Triumph und Trennung mit Swiss-Ski

Gleich zu Beginn der Winterspiele machte Gu im Big Air einen Trick, den sie vorher, noch nie geübt hatte. «Das war überwältigend, einfach grosses Kino», sagt Torniainen und verrät, dass die Mutter und selbst Chinas Sportminister anfänglich dagegen waren, so viel Risiko einzugehen. «Ich konnte viel von meiner Erfahrung einfliessen lassen und habe allen eine gewisse Gelassenheit mitgegeben.»

Gu gewinnt gewinnt das Duell gegen die Französin Tess Ledeux und die Schweizerin Mathilde Gremaud. Diese schlägt im Slopestyle zurück und schnappt Gu die Goldmedaille weg. Sie macht ihren Medaillensatz komplett. 2018 holte sie in Pjöngjang schon Silber, geschlagen von ihrer Landsfrau Sarah Höfflin. Der Trainer der beiden: Misra Torniainen.

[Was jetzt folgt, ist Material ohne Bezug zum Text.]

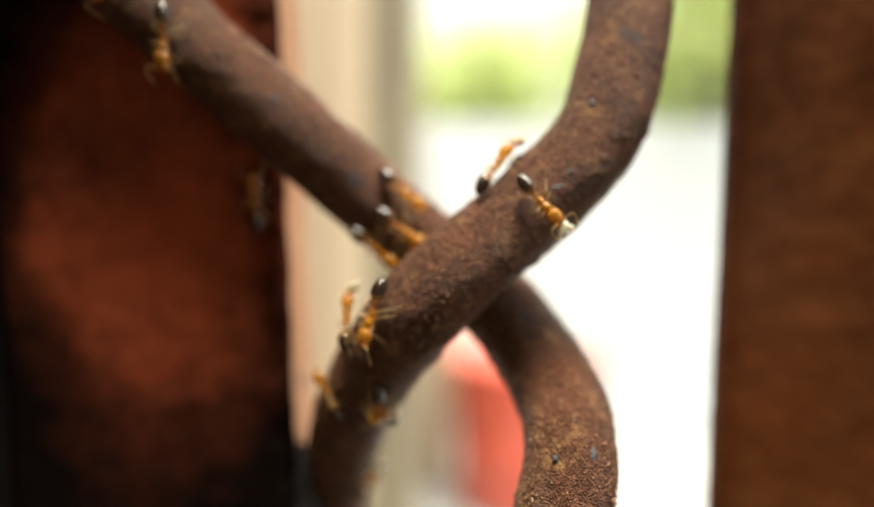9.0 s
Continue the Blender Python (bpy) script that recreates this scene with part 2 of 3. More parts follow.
def swept(curve, radius, seed, lumps=(), ring=130, step=0.13, rough=1.0):
    """A rusted round bar along a curve, with flaking scale, pits and grains as relief (metres)."""
    n = int(curve.length / step)
    verts, faces = [], []
    off = Vector((seed * 17.3, seed * 5.1, 0))
    for i in range(n + 1):
        q, t, f, g = curve.frame_at(i * curve.length / n)
        for k in range(ring):
            a = 2 * math.pi * k / ring
            d = math.cos(a) * f + math.sin(a) * g
            w = Vector(q + radius * d) + off
            r = radius
            r += rough * 0.16 * noise.noise(w * 0.28)
            r += rough * 0.06 * noise.noise(w * 0.9)
            r += rough * 0.04 * noise.noise(w * 2.3) + rough * 0.035 * noise.noise(Vector((w.x * 4.2, w.y * 6.5, w.z * 6.0)))
            grain = noise.noise(w * 3.1)
            r += rough * 0.035 * (abs(grain) - 0.2)
            v = noise.noise(w * 1.1 + Vector((40, 0, 0)))
            if v > 0.52:
                r += rough * 0.35 * (v - 0.52)
            for lx, ly, lz, wide, high in lumps:
                e = ((q[0] + radius * d[0] - lx) ** 2 + (q[1] + radius * d[1] - ly) ** 2 + (q[2] + radius * d[2] - lz) ** 2) / (wide * wide)
                if e < 6:
                    r += high * math.exp(-e) * (1 + 0.6 * noise.noise(w * 2.0))
            verts.append(tuple(at(*(q + r * d))))
    for i in range(n):
        for k in range(ring):
            a, b = i * ring + k, i * ring + (k + 1) % ring
            faces.append((a, b, b + ring, a + ring))
    faces.append(tuple(range(ring))[::-1])
    faces.append(tuple(range(n * ring, n * ring + ring)))
    return verts, faces


def mesh_object(name, verts, faces, material, parent=None, smooth=True):
    me = bpy.data.meshes.new(name)
    me.from_pydata(verts, [], faces)
    me.materials.append(material)
    me.polygons.foreach_set("use_smooth", [smooth] * len(me.polygons))
    me.update()
    ob = new(name, me)
    ob.parent = parent
    return ob


# ---- the yard, its walls and what stands there ----
def build_yard():
    ground = part("ground", box((-60, -60, -0.3), (60, 60, 0)), CONCRETE, smooth=False)
    tagged(ground, "pale sunlit concrete yard", "ground", kind="structure")
    wall = part("wall_yard", box((-0.9, 4.2, 0), (6, 4.4, 1.95), 0.02), WHITE_WALL, smooth=False)
    tagged(wall, "whitewashed compound wall round the yard", "wall", kind="structure")
    # darker than the pillar: its colour carries the shade of the side face
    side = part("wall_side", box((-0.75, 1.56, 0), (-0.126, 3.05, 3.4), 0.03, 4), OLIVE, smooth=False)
    tagged(side, "grey-olive house wall beyond the grille, shade in its colour", "wall", kind="structure")
    # added block, placed to give the beige tone low in the camera's view
    low = part("wall_low", box((-0.171, 3.1, 0), (0.03, 4.19, 0.78), 0.03, 3), BEIGE)
    tagged(low, "low beige block added against the yard wall to fit the view", "wall", kind="structure")
    pillar = part("pillar", box((-0.62, 1.2, 0), (-0.192, 1.55, 3.4), 0.05, 6), PLASTER)
    tagged(pillar, "cream plastered pillar at the house corner", "pillar", kind="structure")
    # unseen floor, added dark so little light bounces up to the rods
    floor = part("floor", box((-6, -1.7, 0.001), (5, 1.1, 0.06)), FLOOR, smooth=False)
    tagged(floor, "dark floor added out of view to cut light from below", "floor", kind="structure")
    # unseen wall, added behind the viewer to block low light on the rods
    inner = part("wall_unseen", box((-6, -1.6, 0.06), (6, -1.4, 3.2)), UNSEEN_DIM, smooth=False)
    tagged(inner, "dim wall added out of view to block low front light", "wall", kind="structure")
    # unseen slab, added to darken the front faces and leave the tops lit
    roof = part("ceiling", box((-6, -1.7, 2.6), (6, -0.62, 2.72)), UNSEEN_DIM, smooth=False)
    tagged(roof, "dim slab added overhead, out of view, to shade the rods' fronts", "ceiling", kind="structure")
    # block added past the view's left edge; keeps side light off the post
    jamb = part("shade_block", box((-0.16, -0.022, 0.06), (-0.0395, 0.05, 2.6), 0.002), NEAR_BLACK, smooth=False)
    tagged(jamb, "near-black block added beside the iron post to shade it", "jamb", kind="structure")


def build_drum():
    drum = new("red_bin")
    drum.location = (0.35, 2.95, 0)
    tagged(drum, "wide red plastic bin standing in the yard", "bin")
    bm = bmesh.new()
    prof = [(0.0, 0.0), (0.30, 0.0), (0.32, 0.03), (0.335, 0.25), (0.345, 0.27), (0.34, 0.29), (0.355, 0.48), (0.365, 0.50), (0.36, 0.52), (0.37, 0.64), (0.37, 0.66), (0.34, 0.665), (0.0, 0.66)]
    rings = []
    for r, z in [(q * 0.9, z) for q, z in prof]:
        rings.append([bm.verts.new((max(r, 0.001) * math.cos(2 * math.pi * k / 40), max(r, 0.001) * math.sin(2 * math.pi * k / 40), z)) for k in range(40)])
    for a, b in zip(rings, rings[1:]):
        for k in range(40):
            bm.faces.new((a[k], a[(k + 1) % 40], b[(k + 1) % 40], b[k]))
    part("body", bm, RED, drum)
    part("rim", ring_mesh(0.333, 0.014, 0.66), RED, drum)


def ring_mesh(radius, tube, z):
    bm = bmesh.new()
    rows = []
    for i in range(40):
        a = 2 * math.pi * i / 40
        rows.append([bm.verts.new(((radius + tube * math.cos(b)) * math.cos(a), (radius + tube * math.cos(b)) * math.sin(a), z + tube * math.sin(b))) for b in [2 * math.pi * j / 8 for j in range(8)]])
    for i in range(40):
        for j in range(8):
            bm.faces.new((rows[i][j], rows[(i + 1) % 40][j], rows[(i + 1) % 40][(j + 1) % 8], rows[i][(j + 1) % 8]))
    return bm


def build_tree(x, y, height, spread, count, seed, low=0.45):
    rng = random.Random(seed)
    tree = new("tree")
    tree.location = (x, y, 0)
    tagged(tree, "leafy yellow-green tree beyond the yard wall", "tree", group="trees beyond the wall")
    bm = bmesh.new()

    def limb(a, b, ra, rb):
        a, b = Vector(a), Vector(b)
        z = (b - a).normalized()
        u = z.orthogonal().normalized()
        v = z.cross(u)
        ra_, rb_ = [], []
        for k in range(8):
            c, s = math.cos(k * math.pi / 4), math.sin(k * math.pi / 4)
            ra_.append(bm.verts.new(a + (u * c + v * s) * ra))
            rb_.append(bm.verts.new(b + (u * c + v * s) * rb))
        for k in range(8):
            bm.faces.new((ra_[k], ra_[(k + 1) % 8], rb_[(k + 1) % 8], rb_[k]))
    top = (0.1 * spread, 0, height * 0.75)
    limb((0, 0, 0), (0, 0, height * low), 0.09, 0.07)
    limb((0, 0, height * low), top, 0.07, 0.02)
    tips = [Vector(top)]
    for k in range(9):
        a = rng.uniform(0, 6.28)
        z0 = height * rng.uniform(low, 0.7)
        tip = Vector((math.cos(a) * spread * rng.uniform(0.5, 0.95), math.sin(a) * spread * rng.uniform(0.5, 0.95), z0 + height * rng.uniform(0.1, 0.3)))
        limb((0, 0, z0), tip, 0.035, 0.01)
        tips.append(tip)
    part("trunk", bm, BARK, tree)
    verts, faces = [], []
    for _ in range(count):
        c = rng.choice(tips) + Vector((rng.gauss(0, 0.42), rng.gauss(0, 0.42), rng.gauss(0, 0.42) - 0.25 * rng.random() ** 2)) * spread
        u = Vector((rng.uniform(-1, 1), rng.uniform(-1, 1), rng.uniform(-1, 1))).normalized()
        v = u.orthogonal().normalized()
        w = u.cross(v)
        s = rng.uniform(0.05, 0.09)
        i = len(verts)
        verts += [tuple(c - u * s), tuple(c + v * s * 0.45), tuple(c + u * s), tuple(c - v * s * 0.45 + w * s * 0.15)]
        faces.append((i, i + 1, i + 2, i + 3))
    crown = mesh_object("crown", verts, faces, LEAF, tree, smooth=False)
    crown["kind"] = "stuff"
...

Nach dem Schweizer Doppelsieg gehen die Wege auseinander. Torniainen will sich zuhause mehr um die Kinder kümmern und den Fokus auch beim Verband intensiver auf den fehlenden Nachwuchs setzen.

Swiss-Ski aber fehlt das Budget für eine Vollzeitstelle und bietet ihm lediglich ein Pensum von 60 Prozent an. «Das war für mich leider keine Option. Aber so ist das Leben. Wenn sich eine Türe schliesst, öffnet sich eine andere», sagt Torniainen ganz gelassen und träumt vom nächsten Abenteuer.